--- Dataset content ---
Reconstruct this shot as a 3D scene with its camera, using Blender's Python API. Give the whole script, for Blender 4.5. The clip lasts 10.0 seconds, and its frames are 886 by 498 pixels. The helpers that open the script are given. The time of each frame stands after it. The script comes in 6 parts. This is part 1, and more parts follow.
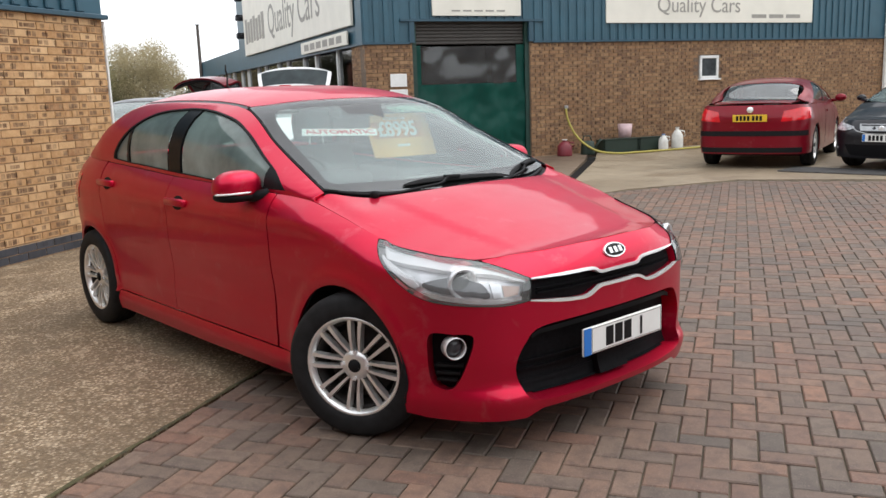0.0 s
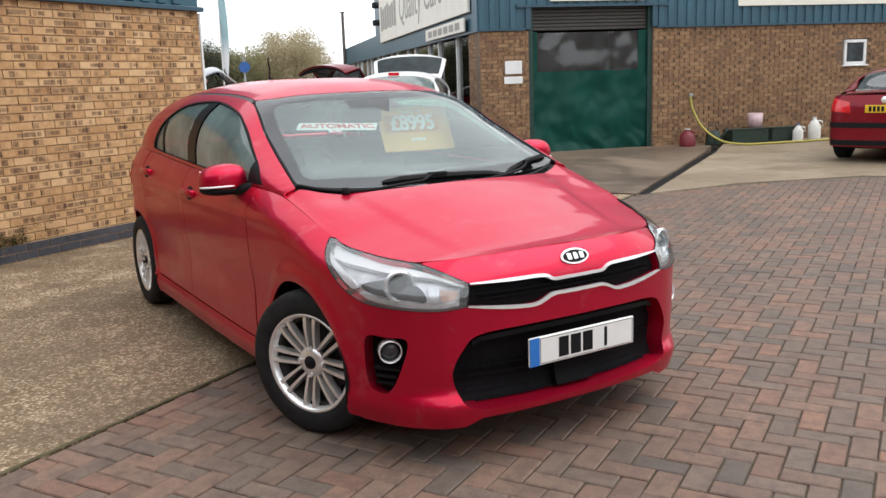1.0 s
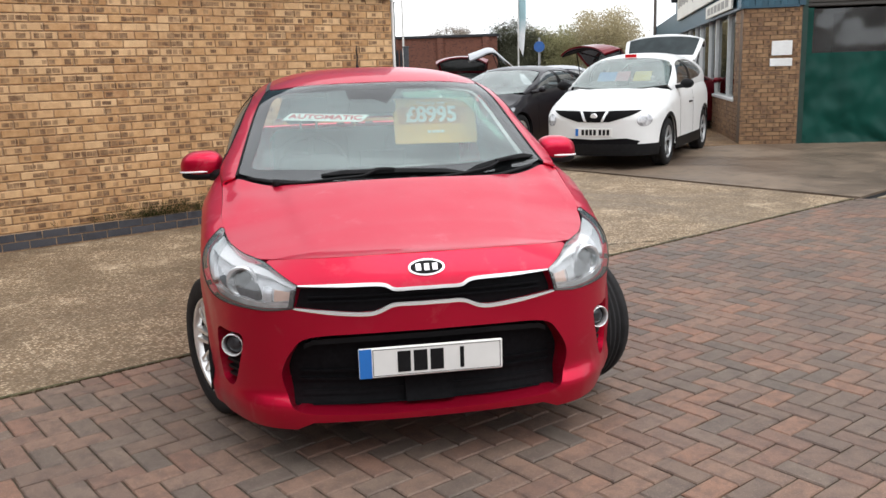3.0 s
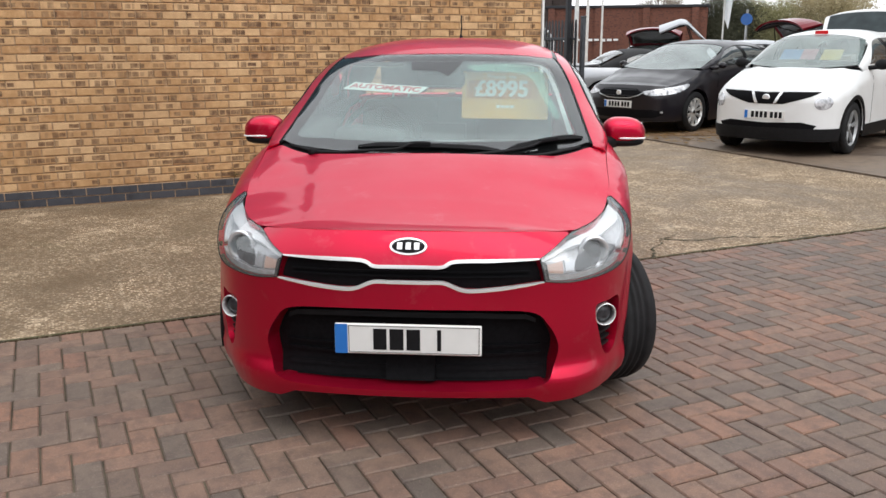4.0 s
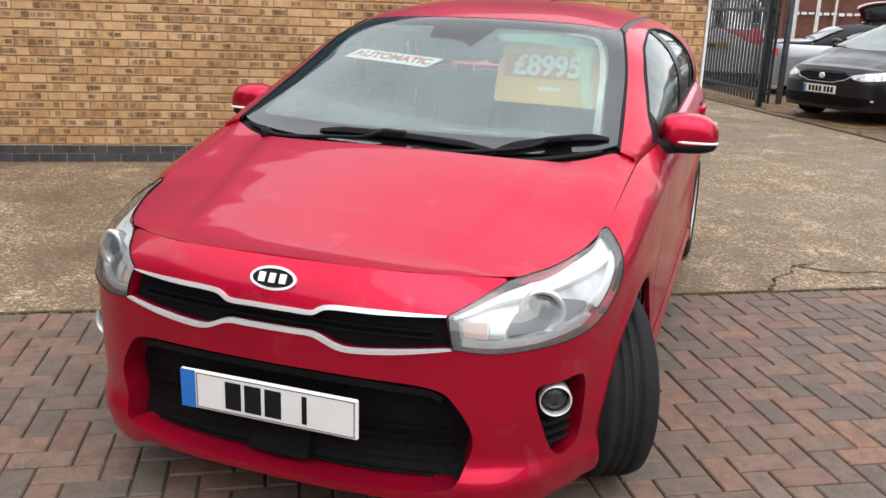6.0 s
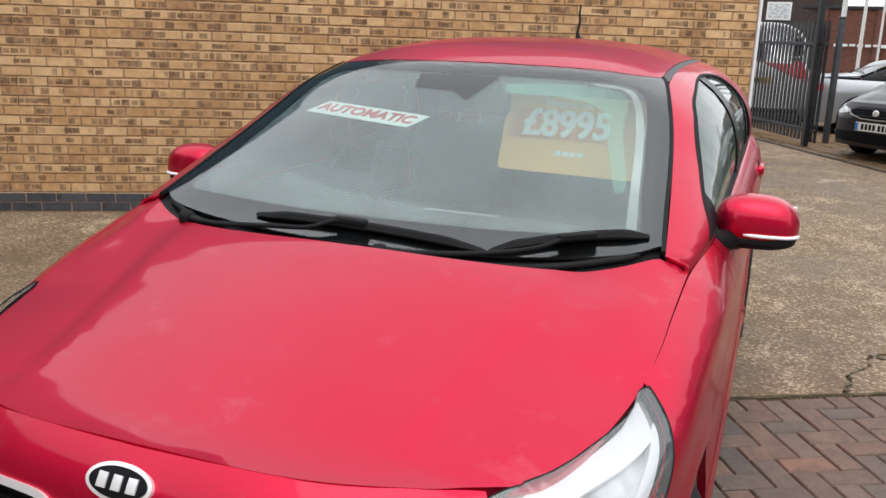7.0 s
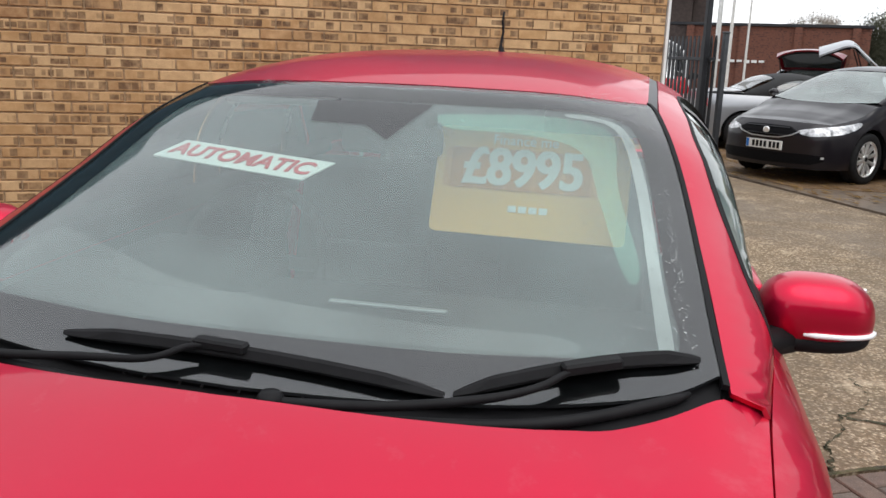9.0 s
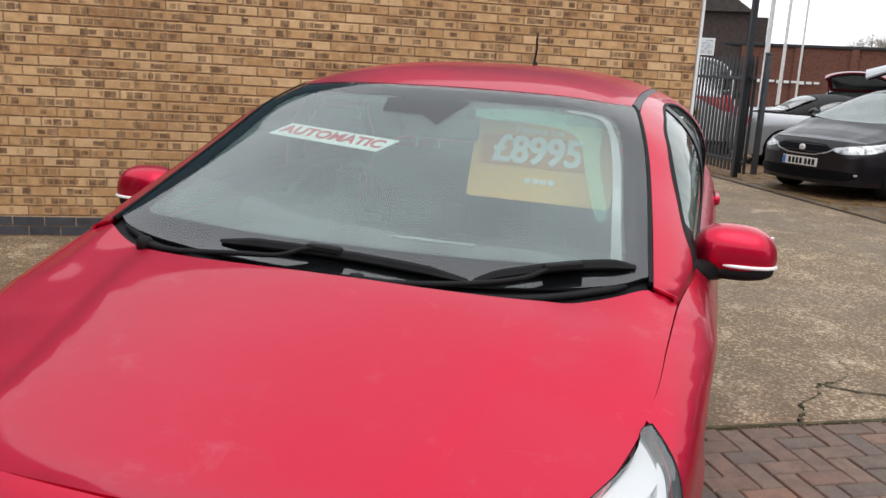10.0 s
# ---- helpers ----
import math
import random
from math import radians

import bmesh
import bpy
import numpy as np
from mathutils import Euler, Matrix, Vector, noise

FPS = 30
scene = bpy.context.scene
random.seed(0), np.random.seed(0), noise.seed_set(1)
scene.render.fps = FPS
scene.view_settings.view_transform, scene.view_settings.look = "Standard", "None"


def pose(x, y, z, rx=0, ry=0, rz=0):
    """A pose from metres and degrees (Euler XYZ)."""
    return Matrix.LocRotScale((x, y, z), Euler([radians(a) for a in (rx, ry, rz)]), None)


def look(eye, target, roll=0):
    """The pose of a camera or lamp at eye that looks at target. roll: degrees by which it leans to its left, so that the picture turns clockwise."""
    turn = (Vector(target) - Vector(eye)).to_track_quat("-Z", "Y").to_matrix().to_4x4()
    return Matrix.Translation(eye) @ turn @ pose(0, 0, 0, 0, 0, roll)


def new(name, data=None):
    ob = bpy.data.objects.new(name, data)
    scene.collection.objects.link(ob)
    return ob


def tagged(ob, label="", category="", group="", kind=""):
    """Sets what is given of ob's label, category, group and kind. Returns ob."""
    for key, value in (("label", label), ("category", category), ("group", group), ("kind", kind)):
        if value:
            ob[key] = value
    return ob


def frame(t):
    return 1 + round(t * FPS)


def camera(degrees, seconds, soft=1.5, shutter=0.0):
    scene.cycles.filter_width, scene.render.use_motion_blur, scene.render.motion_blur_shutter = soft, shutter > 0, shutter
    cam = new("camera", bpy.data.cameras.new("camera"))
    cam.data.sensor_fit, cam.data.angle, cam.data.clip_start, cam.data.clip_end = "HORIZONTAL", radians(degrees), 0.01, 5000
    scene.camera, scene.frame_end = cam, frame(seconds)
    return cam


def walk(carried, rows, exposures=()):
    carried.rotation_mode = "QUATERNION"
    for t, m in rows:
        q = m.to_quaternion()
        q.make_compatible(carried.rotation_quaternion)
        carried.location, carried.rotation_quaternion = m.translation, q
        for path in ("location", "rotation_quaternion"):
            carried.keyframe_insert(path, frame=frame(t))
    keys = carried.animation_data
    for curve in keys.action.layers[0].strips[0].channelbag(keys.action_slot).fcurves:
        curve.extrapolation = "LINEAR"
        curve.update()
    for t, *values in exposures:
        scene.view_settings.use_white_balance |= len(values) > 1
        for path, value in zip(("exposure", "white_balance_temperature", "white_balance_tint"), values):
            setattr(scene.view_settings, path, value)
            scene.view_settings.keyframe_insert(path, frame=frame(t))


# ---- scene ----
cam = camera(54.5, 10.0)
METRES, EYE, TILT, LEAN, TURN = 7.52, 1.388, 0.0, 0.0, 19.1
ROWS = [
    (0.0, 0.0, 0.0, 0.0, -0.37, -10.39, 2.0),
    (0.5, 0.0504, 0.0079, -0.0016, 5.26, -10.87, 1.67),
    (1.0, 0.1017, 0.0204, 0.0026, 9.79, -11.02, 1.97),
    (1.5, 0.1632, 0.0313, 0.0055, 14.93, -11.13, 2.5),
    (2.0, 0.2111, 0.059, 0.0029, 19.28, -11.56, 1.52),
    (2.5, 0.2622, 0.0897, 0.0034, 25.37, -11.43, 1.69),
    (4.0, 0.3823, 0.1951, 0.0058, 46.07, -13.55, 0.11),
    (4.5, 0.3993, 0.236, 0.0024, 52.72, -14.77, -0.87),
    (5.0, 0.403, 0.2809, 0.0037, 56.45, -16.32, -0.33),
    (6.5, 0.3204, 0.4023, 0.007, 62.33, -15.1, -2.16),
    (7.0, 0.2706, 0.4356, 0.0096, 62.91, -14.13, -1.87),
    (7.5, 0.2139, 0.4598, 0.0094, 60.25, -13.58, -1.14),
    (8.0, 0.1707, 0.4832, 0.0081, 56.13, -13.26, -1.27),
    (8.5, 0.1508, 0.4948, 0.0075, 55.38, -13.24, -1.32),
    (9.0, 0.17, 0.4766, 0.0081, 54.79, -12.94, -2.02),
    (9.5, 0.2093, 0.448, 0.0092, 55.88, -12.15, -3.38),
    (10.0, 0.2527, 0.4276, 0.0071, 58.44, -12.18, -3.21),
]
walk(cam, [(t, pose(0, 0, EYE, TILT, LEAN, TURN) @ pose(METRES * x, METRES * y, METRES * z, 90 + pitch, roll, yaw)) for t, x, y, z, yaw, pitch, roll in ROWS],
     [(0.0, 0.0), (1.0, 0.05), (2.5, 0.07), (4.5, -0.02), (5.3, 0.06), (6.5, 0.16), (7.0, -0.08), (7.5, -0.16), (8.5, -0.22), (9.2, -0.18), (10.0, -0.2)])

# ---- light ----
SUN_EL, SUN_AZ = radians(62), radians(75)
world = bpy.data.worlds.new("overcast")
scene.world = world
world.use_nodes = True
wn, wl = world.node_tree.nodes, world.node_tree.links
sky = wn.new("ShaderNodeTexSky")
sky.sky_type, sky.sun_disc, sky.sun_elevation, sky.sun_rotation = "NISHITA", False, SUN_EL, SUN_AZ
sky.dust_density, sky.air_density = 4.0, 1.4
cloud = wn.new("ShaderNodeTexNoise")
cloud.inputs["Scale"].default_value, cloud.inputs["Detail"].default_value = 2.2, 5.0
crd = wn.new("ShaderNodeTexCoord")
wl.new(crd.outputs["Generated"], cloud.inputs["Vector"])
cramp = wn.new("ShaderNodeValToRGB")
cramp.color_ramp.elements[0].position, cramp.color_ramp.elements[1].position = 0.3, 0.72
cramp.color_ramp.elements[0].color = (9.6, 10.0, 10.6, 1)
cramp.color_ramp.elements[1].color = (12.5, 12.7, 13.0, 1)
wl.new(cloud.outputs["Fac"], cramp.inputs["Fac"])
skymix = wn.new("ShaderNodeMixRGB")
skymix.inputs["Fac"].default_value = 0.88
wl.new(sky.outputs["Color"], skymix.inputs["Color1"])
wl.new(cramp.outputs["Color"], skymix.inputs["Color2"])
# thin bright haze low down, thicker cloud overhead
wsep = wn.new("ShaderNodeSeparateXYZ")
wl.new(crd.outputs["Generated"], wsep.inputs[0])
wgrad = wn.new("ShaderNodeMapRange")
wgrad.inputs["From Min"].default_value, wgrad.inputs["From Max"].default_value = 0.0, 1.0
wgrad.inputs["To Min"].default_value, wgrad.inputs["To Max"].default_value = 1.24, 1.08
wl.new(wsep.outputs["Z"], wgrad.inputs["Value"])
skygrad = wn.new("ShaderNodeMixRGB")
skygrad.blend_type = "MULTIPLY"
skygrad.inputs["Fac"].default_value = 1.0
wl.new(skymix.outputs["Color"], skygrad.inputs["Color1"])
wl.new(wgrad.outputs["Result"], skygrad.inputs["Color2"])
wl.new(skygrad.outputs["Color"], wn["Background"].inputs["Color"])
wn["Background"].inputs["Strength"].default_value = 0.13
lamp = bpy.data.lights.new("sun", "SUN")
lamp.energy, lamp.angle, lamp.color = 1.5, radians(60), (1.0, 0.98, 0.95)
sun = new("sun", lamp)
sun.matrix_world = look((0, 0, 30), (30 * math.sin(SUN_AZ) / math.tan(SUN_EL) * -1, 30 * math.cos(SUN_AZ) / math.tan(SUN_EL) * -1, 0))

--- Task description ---
Begin at the first line of the data above and repeat each line exactly, stopping after the line containing "scene = bpy.context.scene". Omit the pictures.

--- Response to the task ---
Reconstruct this shot as a 3D scene with its camera, using Blender's Python API. Give the whole script, for Blender 4.5. The clip lasts 10.0 seconds, and its frames are 886 by 498 pixels. The helpers that open the script are given. The time of each frame stands after it. The script comes in 6 parts. This is part 1, and more parts follow.
0.0 s
1.0 s
3.0 s
4.0 s
6.0 s
7.0 s
9.0 s
10.0 s
# ---- helpers ----
import math
import random
from math import radians

import bmesh
import bpy
import numpy as np
from mathutils import Euler, Matrix, Vector, noise

FPS = 30
scene = bpy.context.scene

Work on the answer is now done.